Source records

####################

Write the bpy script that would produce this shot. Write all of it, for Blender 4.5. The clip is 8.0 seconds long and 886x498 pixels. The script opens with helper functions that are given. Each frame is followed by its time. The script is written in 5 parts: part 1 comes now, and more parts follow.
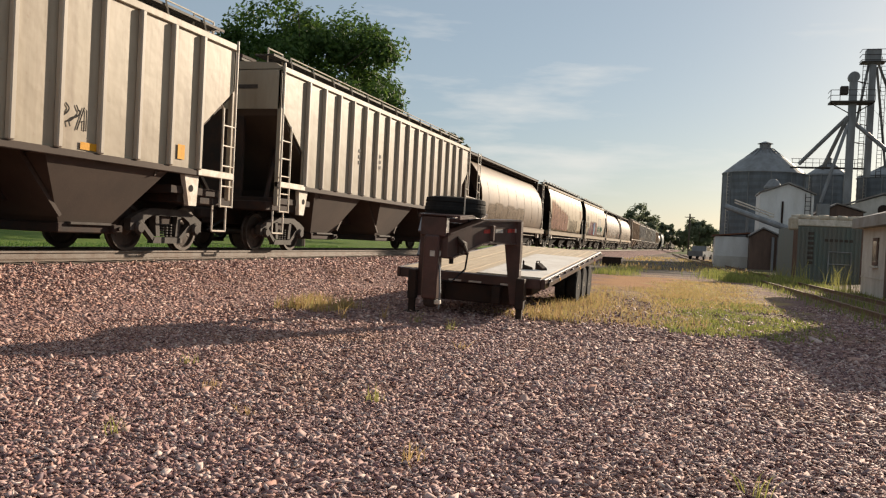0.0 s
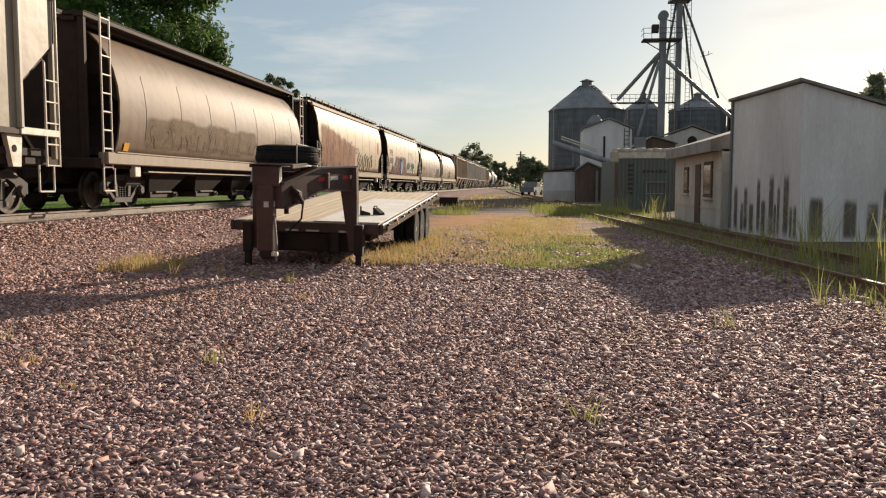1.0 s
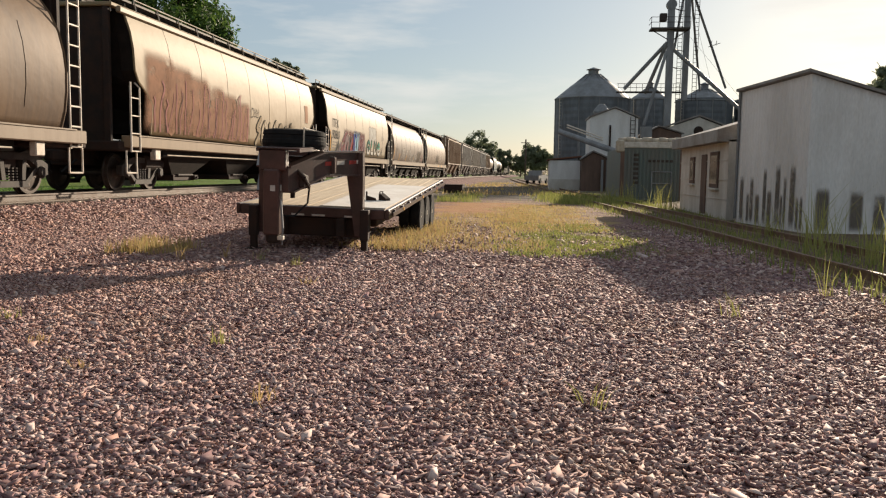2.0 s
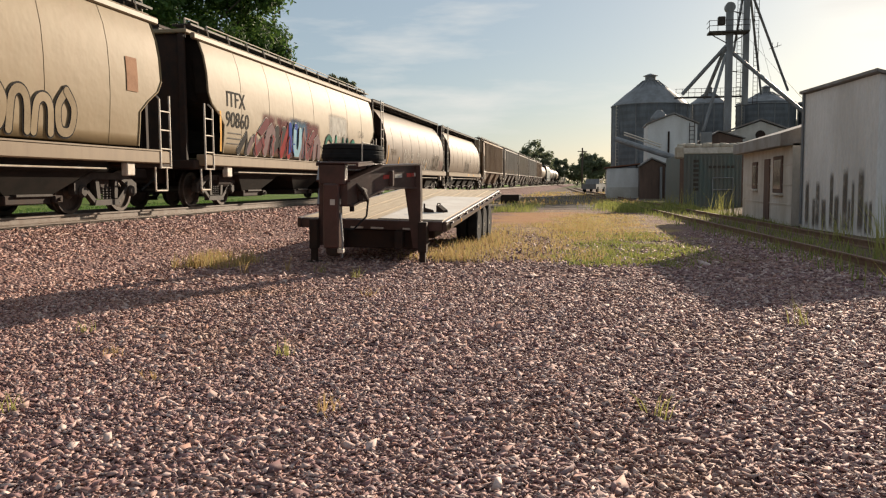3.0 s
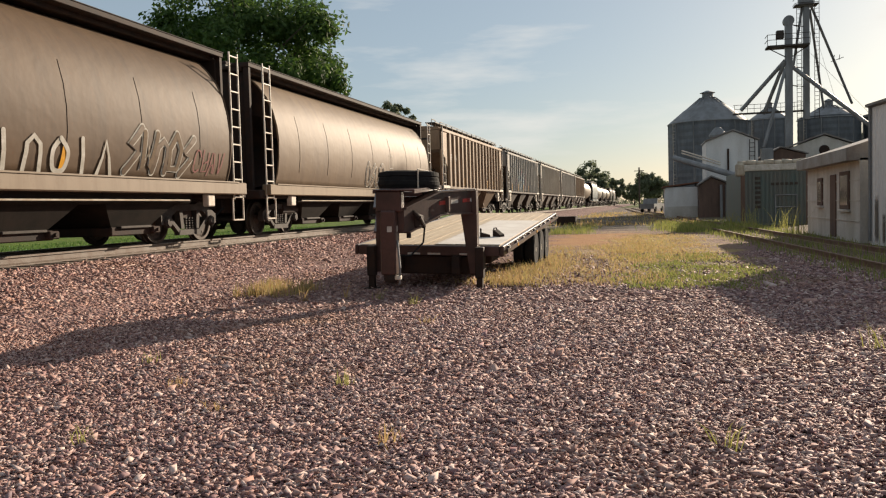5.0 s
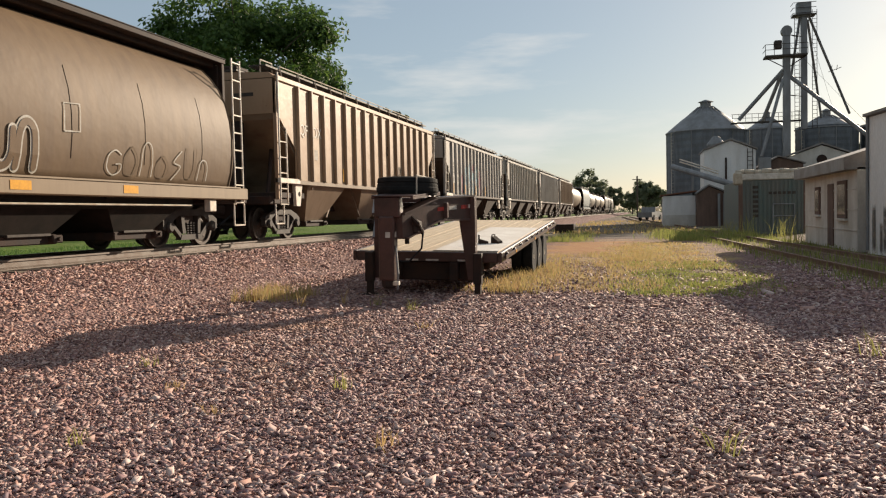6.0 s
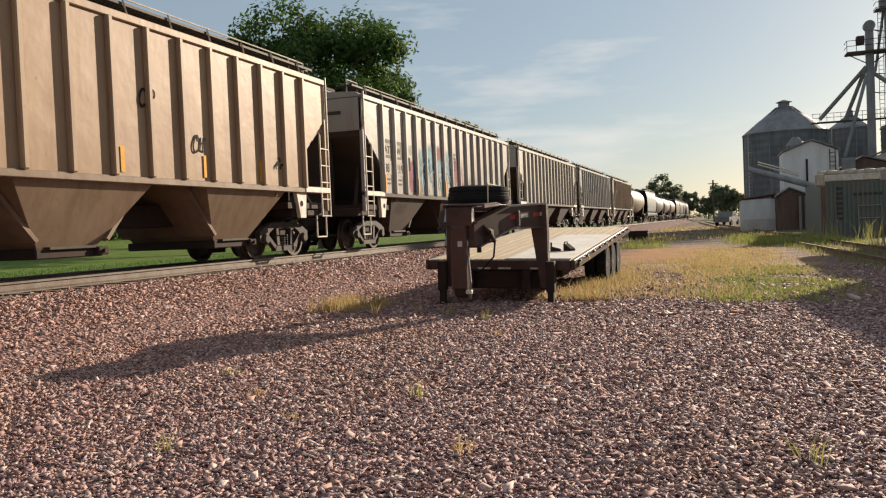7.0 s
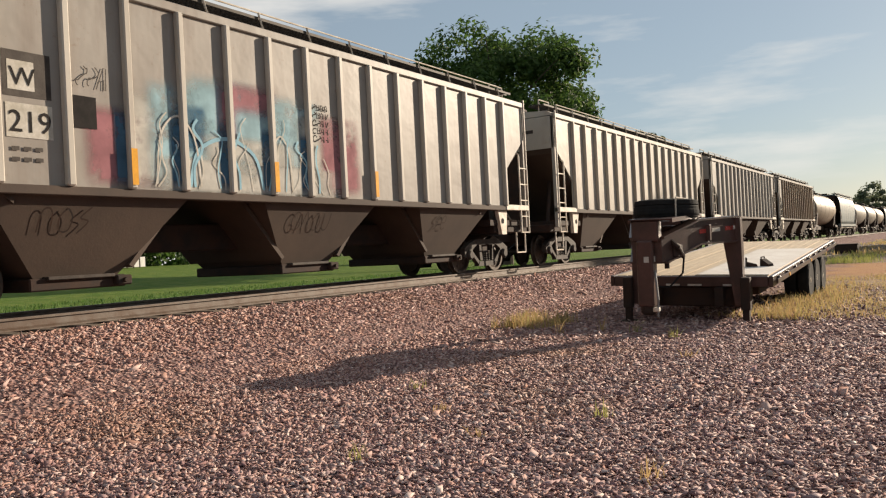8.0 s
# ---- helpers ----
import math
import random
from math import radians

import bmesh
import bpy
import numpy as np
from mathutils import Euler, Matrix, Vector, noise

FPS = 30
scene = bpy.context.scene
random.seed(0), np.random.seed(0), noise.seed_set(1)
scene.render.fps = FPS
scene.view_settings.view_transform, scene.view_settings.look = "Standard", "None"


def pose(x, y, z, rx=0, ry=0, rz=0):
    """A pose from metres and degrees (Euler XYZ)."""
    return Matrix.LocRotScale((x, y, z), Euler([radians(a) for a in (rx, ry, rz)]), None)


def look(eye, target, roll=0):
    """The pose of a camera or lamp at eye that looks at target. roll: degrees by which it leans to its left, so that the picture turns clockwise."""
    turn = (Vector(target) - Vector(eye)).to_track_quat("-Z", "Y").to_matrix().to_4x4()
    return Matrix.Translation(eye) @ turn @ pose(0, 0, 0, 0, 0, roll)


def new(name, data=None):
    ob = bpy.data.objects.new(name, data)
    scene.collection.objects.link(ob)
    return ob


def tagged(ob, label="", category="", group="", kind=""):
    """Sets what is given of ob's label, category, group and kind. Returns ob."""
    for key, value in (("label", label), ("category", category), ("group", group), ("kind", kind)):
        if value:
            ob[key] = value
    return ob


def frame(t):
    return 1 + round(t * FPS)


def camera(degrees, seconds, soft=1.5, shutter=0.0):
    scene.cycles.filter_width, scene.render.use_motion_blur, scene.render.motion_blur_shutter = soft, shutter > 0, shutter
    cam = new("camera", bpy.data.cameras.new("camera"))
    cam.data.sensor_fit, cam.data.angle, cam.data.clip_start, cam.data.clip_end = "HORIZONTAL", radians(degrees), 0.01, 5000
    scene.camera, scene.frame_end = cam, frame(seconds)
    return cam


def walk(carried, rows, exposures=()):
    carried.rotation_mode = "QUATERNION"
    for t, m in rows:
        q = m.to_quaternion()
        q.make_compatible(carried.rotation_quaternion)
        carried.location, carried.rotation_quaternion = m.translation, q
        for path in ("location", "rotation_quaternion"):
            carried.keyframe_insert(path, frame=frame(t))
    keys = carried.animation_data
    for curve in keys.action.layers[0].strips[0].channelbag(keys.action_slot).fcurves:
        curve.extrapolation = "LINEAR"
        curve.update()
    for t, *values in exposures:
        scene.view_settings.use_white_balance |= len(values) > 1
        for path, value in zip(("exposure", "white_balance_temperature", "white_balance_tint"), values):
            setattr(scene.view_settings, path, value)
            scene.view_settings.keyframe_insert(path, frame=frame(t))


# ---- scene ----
cam = camera(57.4, 8.0, soft=1.2)
# seconds, eye, yaw to the left of the railway line, pitch, roll
PATH = [
    (0, (0.025, -0.024, 1.303), 17.37, -0.86, 2.84),
    (0.5, (0.030, -0.031, 1.309), 12.01, -2.96, 1.97),
    (1, (0.049, 0.026, 1.327), 5.98, -4.50, 0.07),
    (1.2, (0.031, 0.026, 1.317), 4.41, -4.61, 0.60),
    (2.3, (0.013, 0.005, 1.311), 7.42, -5.55, 0.73),
    (2.5, (0.007, -0.005, 1.318), 8.24, -5.33, 0.51),
    (3, (0.009, -0.025, 1.315), 10.28, -4.64, -0.36),
    (3.5, (0.011, -0.019, 1.324), 12.27, -3.85, -1.16),
    (4, (0.016, 0.012, 1.354), 13.84, -3.34, -1.69),
    (4.5, (-0.000, 0.000, 1.350), 14.47, -3.05, -1.67),
    (4.7, (-0.010, 0.010, 1.351), 14.42, -3.03, -1.68),
    (5.8, (-0.006, -0.005, 1.315), 13.83, -2.46, -1.34),
    (6, (-0.012, -0.003, 1.324), 14.08, -2.40, -1.29),
    (6.5, (-0.016, -0.014, 1.323), 15.91, -1.98, -1.86),
    (7, (-0.016, -0.039, 1.314), 19.10, -1.57, -2.36),
    (7.5, (-0.021, -0.023, 1.311), 24.44, -1.00, -2.79),
    (8, (-0.017, -0.014, 1.320), 31.97, 0.16, -2.92),
]
walk(cam, [(t, pose(*eye, 90 + pitch, 0, yaw) @ pose(0, 0, 0, 0, 0, roll)) for t, eye, yaw, pitch, roll in PATH])

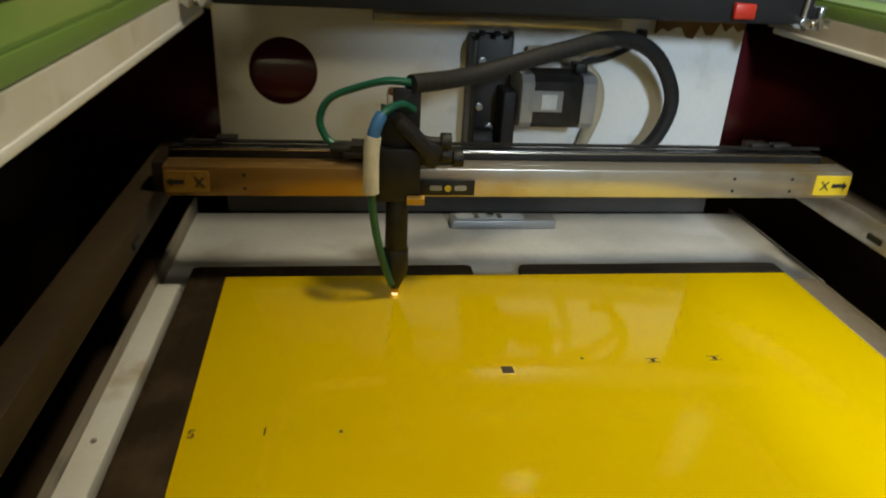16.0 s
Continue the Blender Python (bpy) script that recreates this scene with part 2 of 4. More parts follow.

####################

(Problem)
Write the material out again exactly as it appears, dropping the pictures.

(Problem solution)
Write the bpy script that would produce this shot. Write all of it, for Blender 4.5. The clip is 8.0 seconds long and 886x498 pixels. The script opens with helper functions that are given. Each frame is followed by its time. The script is written in 5 parts: part 1 comes now, and more parts follow.
0.0 s
1.0 s
2.0 s
3.0 s
5.0 s
6.0 s
7.0 s
8.0 s
# ---- helpers ----
import math
import random
from math import radians

import bmesh
import bpy
import numpy as np
from mathutils import Euler, Matrix, Vector, noise

FPS = 30
scene = bpy.context.scene
random.seed(0), np.random.seed(0), noise.seed_set(1)
scene.render.fps = FPS
scene.view_settings.view_transform, scene.view_settings.look = "Standard", "None"


def pose(x, y, z, rx=0, ry=0, rz=0):
    """A pose from metres and degrees (Euler XYZ)."""
    return Matrix.LocRotScale((x, y, z), Euler([radians(a) for a in (rx, ry, rz)]), None)


def look(eye, target, roll=0):
    """The pose of a camera or lamp at eye that looks at target. roll: degrees by which it leans to its left, so that the picture turns clockwise."""
    turn = (Vector(target) - Vector(eye)).to_track_quat("-Z", "Y").to_matrix().to_4x4()
    return Matrix.Translation(eye) @ turn @ pose(0, 0, 0, 0, 0, roll)


def new(name, data=None):
    ob = bpy.data.objects.new(name, data)
    scene.collection.objects.link(ob)
    return ob


def tagged(ob, label="", category="", group="", kind=""):
    """Sets what is given of ob's label, category, group and kind. Returns ob."""
    for key, value in (("label", label), ("category", category), ("group", group), ("kind", kind)):
        if value:
            ob[key] = value
    return ob


def frame(t):
    return 1 + round(t * FPS)


def camera(degrees, seconds, soft=1.5, shutter=0.0):
    scene.cycles.filter_width, scene.render.use_motion_blur, scene.render.motion_blur_shutter = soft, shutter > 0, shutter
    cam = new("camera", bpy.data.cameras.new("camera"))
    cam.data.sensor_fit, cam.data.angle, cam.data.clip_start, cam.data.clip_end = "HORIZONTAL", radians(degrees), 0.01, 5000
    scene.camera, scene.frame_end = cam, frame(seconds)
    return cam


def walk(carried, rows, exposures=()):
    carried.rotation_mode = "QUATERNION"
    for t, m in rows:
        q = m.to_quaternion()
        q.make_compatible(carried.rotation_quaternion)
        carried.location, carried.rotation_quaternion = m.translation, q
        for path in ("location", "rotation_quaternion"):
            carried.keyframe_insert(path, frame=frame(t))
    keys = carried.animation_data
    for curve in keys.action.layers[0].strips[0].channelbag(keys.action_slot).fcurves:
        curve.extrapolation = "LINEAR"
        curve.update()
    for t, *values in exposures:
        scene.view_settings.use_white_balance |= len(values) > 1
        for path, value in zip(("exposure", "white_balance_temperature", "white_balance_tint"), values):
            setattr(scene.view_settings, path, value)
            scene.view_settings.keyframe_insert(path, frame=frame(t))


# ---- scene ----
cam = camera(57.4, 8.0, soft=1.2)
# seconds, eye, yaw to the left of the railway line, pitch, roll
PATH = [
    (0, (0.025, -0.024, 1.303), 17.37, -0.86, 2.84),
    (0.5, (0.030, -0.031, 1.309), 12.01, -2.96, 1.97),
    (1, (0.049, 0.026, 1.327), 5.98, -4.50, 0.07),
    (1.2, (0.031, 0.026, 1.317), 4.41, -4.61, 0.60),
    (2.3, (0.013, 0.005, 1.311), 7.42, -5.55, 0.73),
    (2.5, (0.007, -0.005, 1.318), 8.24, -5.33, 0.51),
    (3, (0.009, -0.025, 1.315), 10.28, -4.64, -0.36),
    (3.5, (0.011, -0.019, 1.324), 12.27, -3.85, -1.16),
    (4, (0.016, 0.012, 1.354), 13.84, -3.34, -1.69),
    (4.5, (-0.000, 0.000, 1.350), 14.47, -3.05, -1.67),
    (4.7, (-0.010, 0.010, 1.351), 14.42, -3.03, -1.68),
    (5.8, (-0.006, -0.005, 1.315), 13.83, -2.46, -1.34),
    (6, (-0.012, -0.003, 1.324), 14.08, -2.40, -1.29),
    (6.5, (-0.016, -0.014, 1.323), 15.91, -1.98, -1.86),
    (7, (-0.016, -0.039, 1.314), 19.10, -1.57, -2.36),
    (7.5, (-0.021, -0.023, 1.311), 24.44, -1.00, -2.79),
    (8, (-0.017, -0.014, 1.320), 31.97, 0.16, -2.92),
]
walk(cam, [(t, pose(*eye, 90 + pitch, 0, yaw) @ pose(0, 0, 0, 0, 0, roll)) for t, eye, yaw, pitch, roll in PATH])

16.0 s
Continue the Blender Python (bpy) script that recreates this scene with part 2 of 4. More parts follow.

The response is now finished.